I want to start by saying that I am not against charter schools. As a matter of fact, the Effingham College and Career Academy is a charter school. I support locally-approved charter schools.
What I am against is the charter amendment being proposed that would change the Georgia Constitution and allow an additional state bureaucracy to be formed that would not represent all of the citizens in Effingham County. Supporters of the amendment claim that it will allow parents to have choice, but, as you know, parents already have choice when deciding what school they want their child to attend. Parents currently serve on school councils and PTOs that help shape the direction of their children’s schools.
The Effingham County Board of Education recently passed a resolution that explained the importance of public schools and how public schools allow everyone a chance to succeed in life regardless of their situation. Public schools accept everyone and work hard to get them to be contributors to society. Although charter schools claim that everyone is accepted, many times they limit public access in the sense that:
• They can define the number of enrollment slots they wish to make available.
• They can admit students only on an annual basis and do not have to take students mid-year.
• They can set academic, behavioral and cultural standards that promote exclusion of students via attrition.
• They do not have to provide transportation, thereby limiting which students can attend.
Imagine a community ballpark, for example, that is paid for with tax dollars collected by all taxpayers in the community and managed by a private board of directors. The private board has determined that the park may reasonably serve only 200 players out of 800 players who are playing baseball in the county. To determine who gets to use the park, interested residents subscribe to a lottery where 200 players are chosen each year. Others continue to pay the tax that supports the park whether chosen for park access or not.
The park has a gate, and only those granted access through the lottery may gain entrance to the ballpark. Imagine also that each of the 200 players must sign a code of conduct and a parent involvement contract. The private board of directors can establish its own procedures for determining who has or has not abided by the agreements and revoke access privileges unilaterally.

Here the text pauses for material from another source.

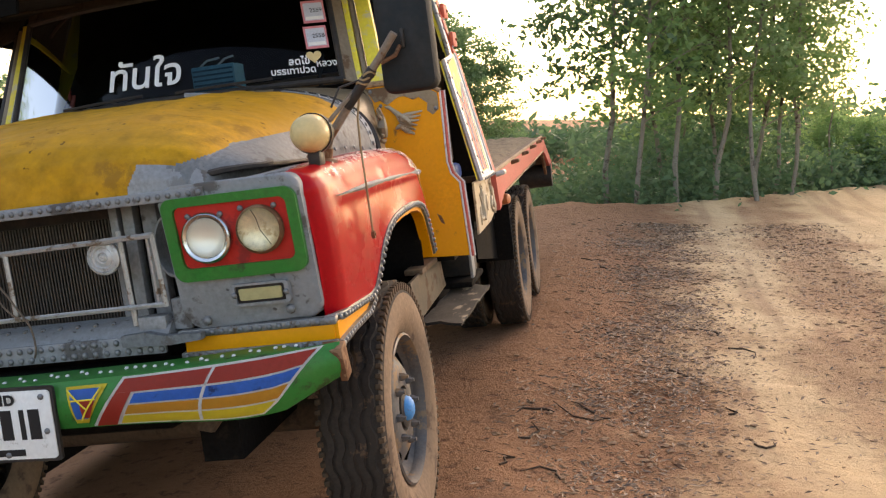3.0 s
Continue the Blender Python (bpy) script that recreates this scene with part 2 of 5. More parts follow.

As a conservative school district, Effingham County has been able to weather the economic downturn better than most. State Superintendent John Barge recently reported that 121 out of 180 school districts in Georgia currently do not have a full year of school. I am proud to say that, for the past two years, our teachers have not had furlough days and our students have had a full year of school. The state reduction to our funds this fiscal year is more than $8,000,000, and that is why it disturbs me when I hear that the state currently spends more on charter students than they spend on other public school students.
The ballot question for the amendment is confusing and misleading in that it uses the words "state or local approval of public charter schools." Local boards of education can already approve charter schools, and if applications are denied at the local level, they can be appealed to the State Board of Education.
As chairman of the Effingham County Board of Education, I want to serve all of our students and provide them with the best education possible. That is why I believe you should vote "no" on the Nov. 6 charter school amendment. Some of our leaders are supposed to be for local control and smaller government, so why do our state leaders want to take education decision-making out of the hands of the local people? Thank you for letting me serve you and your children!
F. Lamar Allen is the chairman of the Effingham County Board of Education.